Sales of Petrol and Diesel Cars & Vans to Stop by 2030
Japanese manufacturer, Toyota, who was ahead of the curve when it came to hybrid powertrains has said that outlawing hybrid models could throw future investments into the UK into disarray. Honda echoed this sentiment stating that the timeline was “too narrow.”
Honda has said that 100% of its models sold in the UK in 2022 will be powered by a hybrid powertrain, but has conceded that “there are technological and resource constraints that will be more difficult to overcome and which mean that battery electric cannot replace internal combustion engines in all segments.”

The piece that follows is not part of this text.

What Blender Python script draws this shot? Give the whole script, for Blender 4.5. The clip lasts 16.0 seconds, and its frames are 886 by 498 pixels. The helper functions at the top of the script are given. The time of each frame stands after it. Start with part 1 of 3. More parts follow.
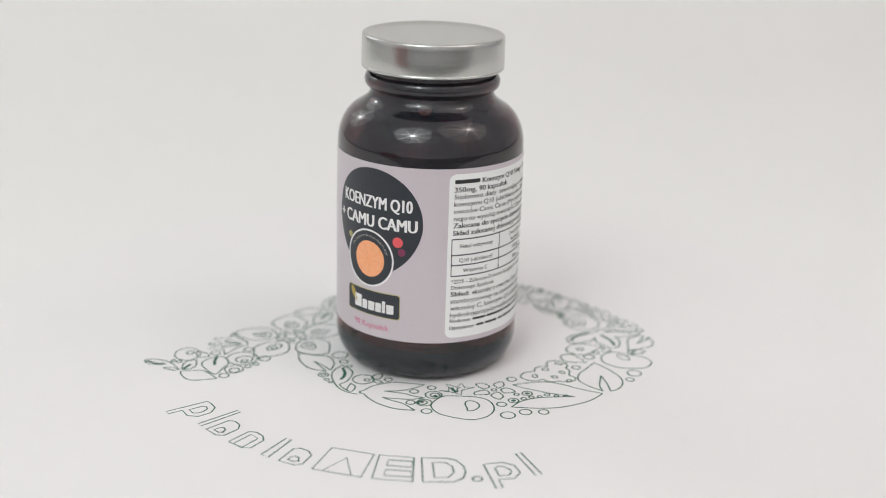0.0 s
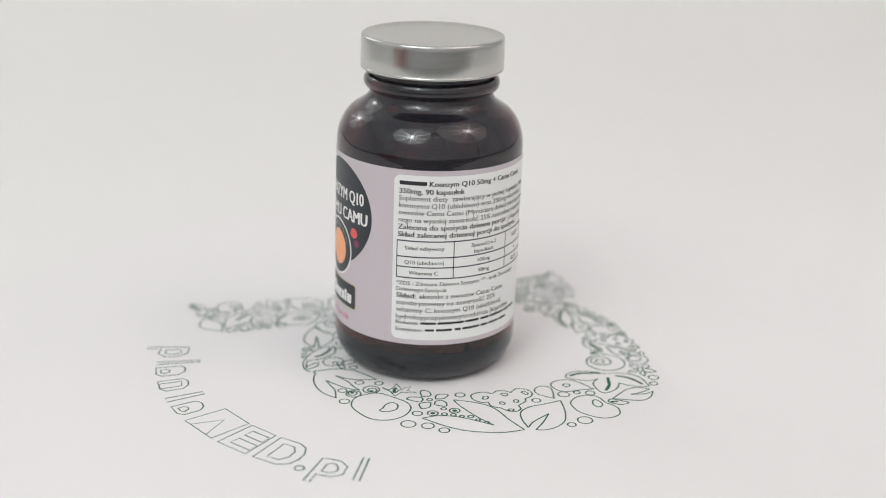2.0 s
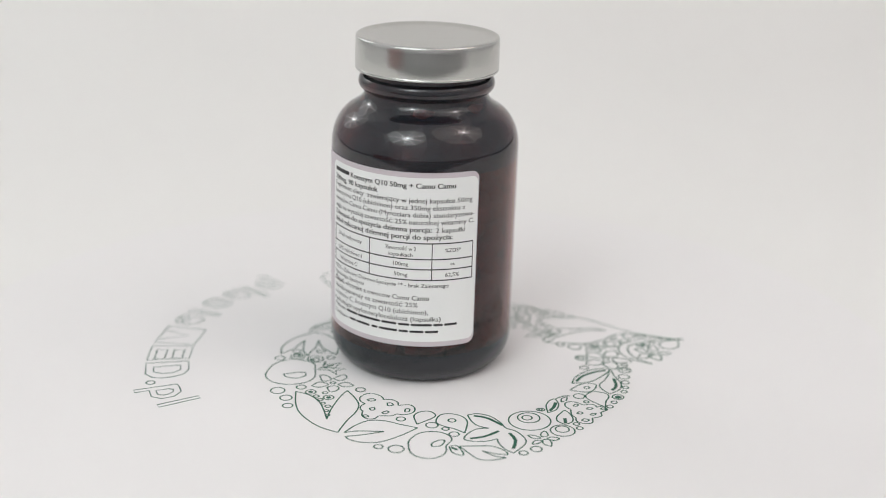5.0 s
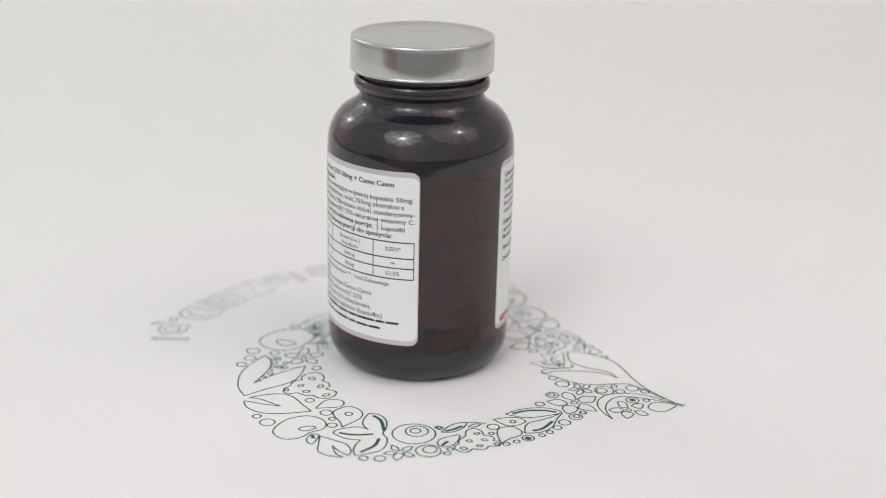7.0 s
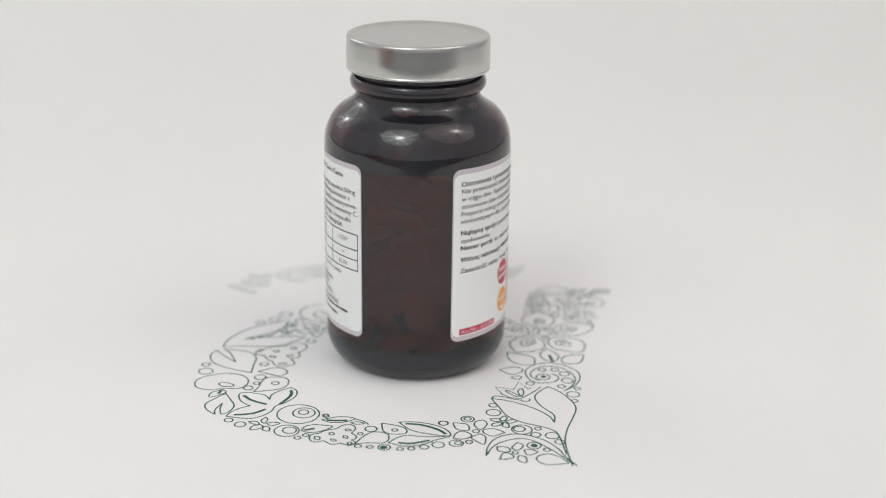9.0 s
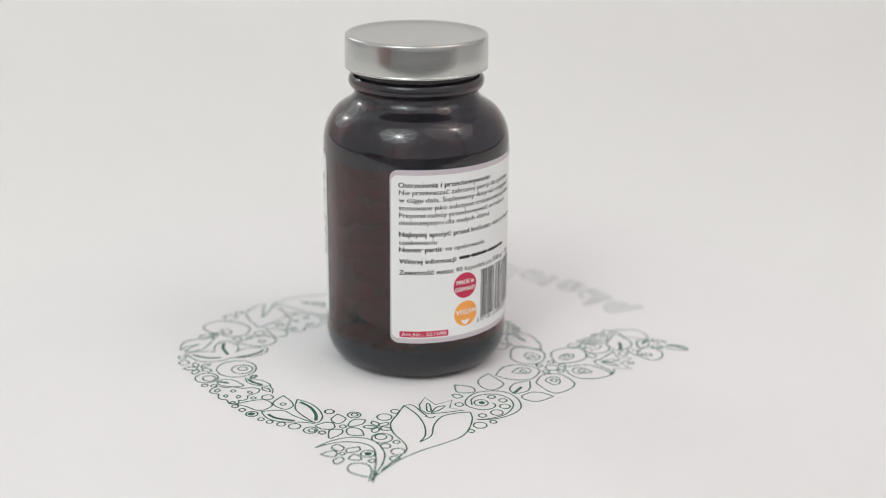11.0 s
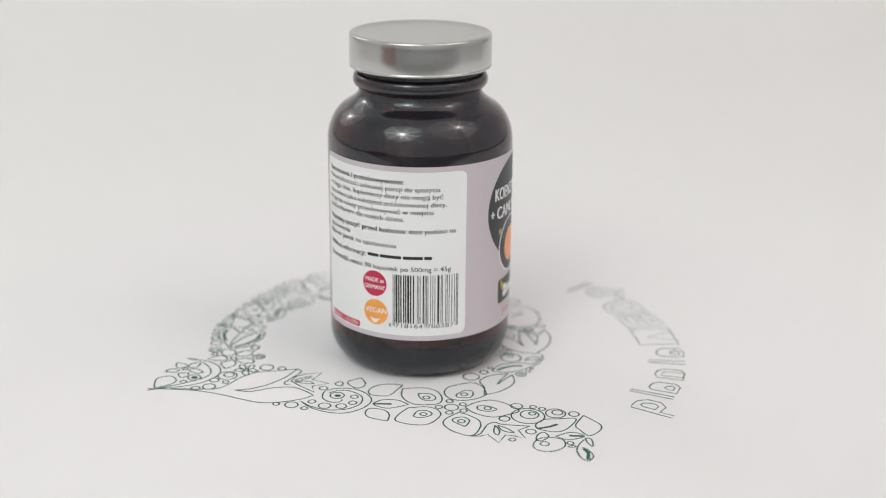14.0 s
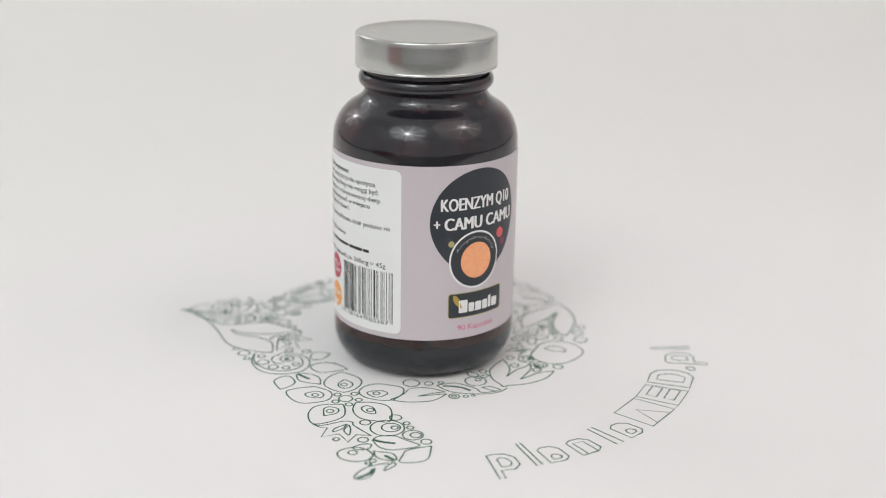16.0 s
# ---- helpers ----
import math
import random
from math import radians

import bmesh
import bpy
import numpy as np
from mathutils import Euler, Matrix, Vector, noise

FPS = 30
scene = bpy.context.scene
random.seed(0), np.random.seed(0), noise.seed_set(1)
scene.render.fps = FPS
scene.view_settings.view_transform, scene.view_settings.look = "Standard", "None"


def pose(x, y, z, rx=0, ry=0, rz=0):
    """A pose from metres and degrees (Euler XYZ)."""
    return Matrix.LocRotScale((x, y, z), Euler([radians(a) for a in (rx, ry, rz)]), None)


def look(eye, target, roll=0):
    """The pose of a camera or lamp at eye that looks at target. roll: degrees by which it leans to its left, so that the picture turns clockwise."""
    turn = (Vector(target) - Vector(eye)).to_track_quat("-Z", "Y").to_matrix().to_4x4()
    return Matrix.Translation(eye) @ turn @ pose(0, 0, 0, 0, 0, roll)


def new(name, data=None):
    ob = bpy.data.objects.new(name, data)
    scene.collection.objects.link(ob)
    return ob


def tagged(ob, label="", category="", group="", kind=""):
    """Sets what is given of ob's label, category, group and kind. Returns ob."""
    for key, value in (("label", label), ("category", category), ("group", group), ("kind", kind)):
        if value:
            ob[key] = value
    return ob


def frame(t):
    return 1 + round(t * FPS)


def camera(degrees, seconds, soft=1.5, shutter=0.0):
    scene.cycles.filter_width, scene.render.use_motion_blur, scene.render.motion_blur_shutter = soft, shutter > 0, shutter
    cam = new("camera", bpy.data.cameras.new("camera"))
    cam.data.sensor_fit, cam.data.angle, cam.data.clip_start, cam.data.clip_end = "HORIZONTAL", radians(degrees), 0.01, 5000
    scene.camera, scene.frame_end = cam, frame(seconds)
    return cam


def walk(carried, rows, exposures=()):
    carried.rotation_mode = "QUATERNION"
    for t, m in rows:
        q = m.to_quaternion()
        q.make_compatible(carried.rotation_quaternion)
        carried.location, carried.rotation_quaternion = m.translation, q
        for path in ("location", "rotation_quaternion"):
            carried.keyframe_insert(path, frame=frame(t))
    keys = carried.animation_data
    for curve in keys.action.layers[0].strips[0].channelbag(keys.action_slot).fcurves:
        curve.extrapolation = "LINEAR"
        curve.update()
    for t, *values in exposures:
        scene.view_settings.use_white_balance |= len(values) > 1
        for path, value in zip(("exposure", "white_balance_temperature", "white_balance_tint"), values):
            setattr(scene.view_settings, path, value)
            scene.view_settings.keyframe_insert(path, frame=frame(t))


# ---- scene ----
# One unit of the bottle's plan, and the level way from the lens to the turning axis.
U = 0.444
REACH = 0.42187

# ---- camera: stands still ----
cam = camera(36.5, 16.0, soft=1.0)
EYE = Vector((0, -REACH, 0.438501 * REACH))
AIM = EYE + Vector((0.01569, 0.943092, -0.332422)) * 0.5
walk(cam, [(0, look(EYE, AIM, 1.199)), (16, look(EYE, AIM, 1.199))], exposures=[(0, -1.66), (16, -1.66)])
cam.data.dof.use_dof = True
cam.data.dof.focus_distance = 0.412
cam.data.dof.aperture_fstop = 6.0

# ---- world: a closed studio, lit by its umbrellas ----
world = bpy.data.worlds.new("studio_air")
scene.world = world
world.use_nodes = True
world.node_tree.nodes["Background"].inputs[0].default_value = (0.9, 0.95, 1.0, 1)
world.node_tree.nodes["Background"].inputs[1].default_value = 0.05

# ---- materials ----
def mat(name, color, rough=0.5, metal=0.0, vary=0.06, size=60.0, bump=0.0, fine=900.0, film=None, **extra):
    """A node material: colour varied at two scales, roughness, fine relief and, on glass, a painted pale haze."""
    m = bpy.data.materials.new(name)
    m.use_nodes = True
    nt = m.node_tree
    b = nt.nodes["Principled BSDF"]
    tc = nt.nodes.new("ShaderNodeTexCoord")
    big, small = nt.nodes.new("ShaderNodeTexNoise"), nt.nodes.new("ShaderNodeTexNoise")
    big.inputs["Scale"].default_value, small.inputs["Scale"].default_value = size, fine
    big.inputs["Detail"].default_value = 4
    for n in (big, small):
        nt.links.new(tc.outputs["Object"], n.inputs["Vector"])
    add = nt.nodes.new("ShaderNodeMath")
    add.operation = "ADD"
    nt.links.new(big.outputs["Fac"], add.inputs[0])
    nt.links.new(small.outputs["Fac"], add.inputs[1])
    ramp = nt.nodes.new("ShaderNodeMapRange")
    ramp.inputs["From Min"].default_value, ramp.inputs["From Max"].default_value = 0.6, 1.4
    ramp.inputs["To Min"].default_value, ramp.inputs["To Max"].default_value = 1 - vary, 1 + vary
    nt.links.new(add.outputs[0], ramp.inputs["Value"])
    mix = nt.nodes.new("ShaderNodeVectorMath")
    mix.operation = "SCALE"
    mix.inputs[0].default_value = color
    nt.links.new(ramp.outputs["Result"], mix.inputs["Scale"])
    nt.links.new(mix.outputs["Vector"], b.inputs["Base Color"])
    b.inputs["Roughness"].default_value, b.inputs["Metallic"].default_value = rough, metal
    for key, value in extra.items():
        b.inputs[key.replace("_", " ")].default_value = value
    if bump:
        bn = nt.nodes.new("ShaderNodeBump")
        bn.inputs["Strength"].default_value, bn.inputs["Distance"].default_value = bump, 0.0002
        nt.links.new(small.outputs["Fac"], bn.inputs["Height"])
        nt.links.new(bn.outputs["Normal"], b.inputs["Normal"])
    # Diffuse share mixed in as veiling haze, to lift dark tones
    if film:
        haze, over = nt.nodes.new("ShaderNodeBsdfDiffuse"), nt.nodes.new("ShaderNodeMixShader")
        haze.inputs["Color"].default_value = (*film[1:], 1)
        over.inputs[0].default_value = film[0]
        nt.links.new(b.outputs[0], over.inputs[1])
        nt.links.new(haze.outputs[0], over.inputs[2])
        nt.links.new(over.outputs[0], nt.nodes["Material Output"].inputs[0])
    return m


PAPER = mat("matt_white_paper", (0.80, 0.785, 0.785), 0.75, vary=0.008, size=25, bump=0.08, fine=2500)
SWEEP = mat("white_backdrop_paper", (0.80, 0.79, 0.775), 0.8, vary=0.008, size=6, bump=0.05)
INK = mat("dark_green_ink", (0.012, 0.098, 0.058), 0.6, vary=0.3, size=90)
TABLE = mat("grey_table_laminate", (0.10, 0.10, 0.103), 0.5, vary=0.1, size=12)
WALL = mat("pale_studio_paint", (0.91, 0.91, 0.92), 0.9, vary=0.05, size=3)
# All three glasses carry a bluish painted haze that lifts their blacks.
GLASS = mat("amber_glass", (0.195, 0.052, 0.044), 0.03, vary=0.04, film=(0.009, 0.42, 0.54, 0.72), Transmission_Weight=1.0, IOR=1.58)
# Same amber glass, tint darkened to paint in the dim shoulder and neck
NECK_GLASS = mat("thick_amber_neck_glass", (0.072, 0.025, 0.025), 0.03, vary=0.04, film=(0.024, 0.42, 0.54, 0.72), Transmission_Weight=1.0, IOR=1.58)
THICK_GLASS = mat("thick_amber_base_glass", (0.020, 0.014, 0.018), 0.16, vary=0.04, film=(0.019, 0.40, 0.54, 0.72), Transmission_Weight=1.0, IOR=1.58)
METAL = mat("satin_aluminium", (0.56, 0.56, 0.54), 0.22, 1.0, vary=0.03, size=40, bump=0.03, fine=3000)
LILAC = mat("lilac_grey_label_paper", (0.555, 0.50, 0.53), 0.38, vary=0.015, bump=0.03)
PANEL = mat("white_label_paper", (0.80, 0.81, 0.80), 0.35, vary=0.01, bump=0.03)
BLACK = mat("blue_black_label_ink", (0.022, 0.027, 0.035), 0.4, vary=0.1)
TEXTK = mat("black_print", (0.02, 0.02, 0.022), 0.5, vary=0.1)
WHITE = mat("white_print", (0.78, 0.78, 0.77), 0.4, vary=0.02)
GREYP = mat("grey_print", (0.33, 0.33, 0.31), 0.4)
ORANGE = mat("orange_print", (0.91, 0.39, 0.185), 0.4, vary=0.06, size=400)
PEACH = mat("peach_print", (0.92, 0.42, 0.21), 0.4, vary=0.05, size=400)
CORAL = mat("coral_print", (0.75, 0.10, 0.11), 0.4)
OCHRE = mat("ochre_print", (0.42, 0.30, 0.05), 0.4)
OLIVE = mat("olive_print", (0.36, 0.33, 0.12), 0.4)
MAGENTA = mat("crimson_print", (0.52, 0.02, 0.07), 0.4)
PINK = mat("pink_print", (0.58, 0.07, 0.20), 0.4)
PLUM = mat("plum_print", (0.20, 0.03, 0.08), 0.4)
AMBERP = mat("amber_print", (0.87, 0.36, 0.07), 0.4)
CAPSULE = mat("reddish_brown_capsule", (0.80, 0.28, 0.19), 0.35, vary=0.75, size=110)
RED_CARD = mat("dull_red_card", (0.34, 0.060, 0.050), 0.6, vary=0.08, size=30)
STEEL = mat("black_steel", (0.03, 0.03, 0.03), 0.4, 0.6)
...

Tom Heggarty, an analyst with Wood Mackenzie has told CNBC that there is a significant amount of work to do to ensure that cars sold by 2030 meet the environmental targets set by the government.
“Less than 10% of the cars sold in the U.K. during 2020 so far have been battery EVs,” he said. “Getting to 100% will require a huge effort across the entire supply chain, as well as ensuring that enough fast charging infrastructure is available to keep all new electric vehicles on the road.”
The same report quotes Mike Hawes, the Chief Executive of the Society of Motor Manufacturers and Traders who said the “new deadline, fast-tracked by a decade, sets an immense challenge.”
He said the Society of Motor Manufacturers and Traders “accept the importance of hybrid transition technologies,” and said the society will “commit to additional spending on purchase incentives.”
“Investment in EV manufacturing capability is equally welcome as we want this transition to be ‘made in the U.K.,’ but if we are to remain competitive, – as an industry and a market – this is just the start of what’s needed.
Prime Minister Johnson concluded his column on an optimistic note, writing that “green and growth go hand-in-hand. So let us meet the most enduring threat to our planet with one of the most innovative and ambitious programmes of job-creation we have known.”